Canadians return to Europe as CIBC mandates roadshow
CIBC has followed up on the registration of a covered bond programme under Canada’s new legal framework by today (Wednesday) announcing a European roadshow, a move that could pave the way for an end to a multi-year hiatus of Canadian euro supply.
Canadian Imperial Bank of Commerce and Royal Bank of Canada last Thursday became the first banks to have covered bond programmes registered with Canada Mortgage & Housing Corp, which is administering Canada’s new covered bond legal framework.
CIBC today announced that it has mandated Commerzbank, HSBC and Royal Bank of Scotland to work with it on a European roadshow that will take place next week. A euro deal could follow.
A banker had said that CIBC would probably go on a roadshow before issuance off the new programme.
“The issuer is the same, the sovereign is the same, but there is a switch from 0% risk weighted insured collateral to uninsured, though still excellent quality, collateral,” he said, “which may necessitate reintroducing the programme to certain markets.”
Under the legislation that was introduced last year, Canadian covered bonds are not allowed to be backed by CMHC-insured mortgage collateral, which formed the basis of all issuers’ cover pools except for that of RBC.
With respect to the registration of RBC’s programme, David Power, vice president, corporate treasury at RBC, said that the key thing to note is that the issuer registered its existing programme.
“That’s important for people to understand,” he said.
The last Canadian euro covered bond benchmark was issued in September 2008, with the country’s issuers having since then concentrated on the US dollar market, where they have been able to obtain better funding levels.

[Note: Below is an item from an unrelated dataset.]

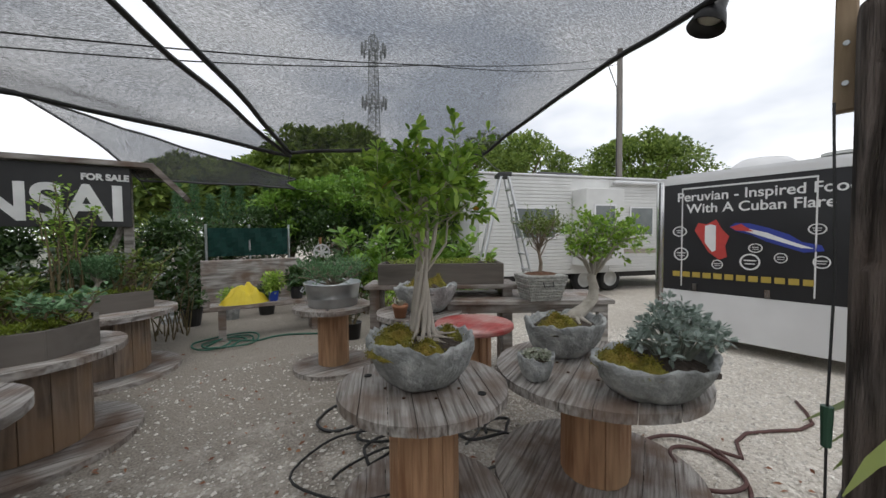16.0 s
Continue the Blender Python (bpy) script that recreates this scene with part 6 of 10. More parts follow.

CIBC has issued in euros, but does not have any benchmarks outstanding in the currency.
A syndicate official at one of the banks mandated by CIBC said that the euro market is “not a million miles away” from offering levels comparable with those in US dollars, and that the five to seven year maturity range would be where the issuer’s interest would lie for a deal.
“Canadian visitors to Europe are rare in any format, so you would expect decent interest,” he said.
Another syndicate banker said that having a legislative framework backing Canadian covered bonds is unlikely to have a material impact on pricing, with the main feature of Canadian supply being that it would offer euro investors “the perfect route to diversify their portfolios, just like the Australians”.
CIBC’s roadshow announcement comes on a day when the Province of Québec is selling a Eu1bn 10 year deal in its first visit to the euro market in four years, which some syndicate officials said could be of some use as a reference point.
“I hope that it could encourage Canadian issuers to look at the euro market,” said one. “It’s a good test.”
However, the issuer is rated single-A versus expected triple-A ratings for CIBC’s programme, and the syndicate official on the CIBC roadshow said that the Québec deal was “useful on jurisdiction, but not massively relevant on spread”.
The transaction is set to be priced at 37bp over mid-swaps, after guidance of the 40bp over area.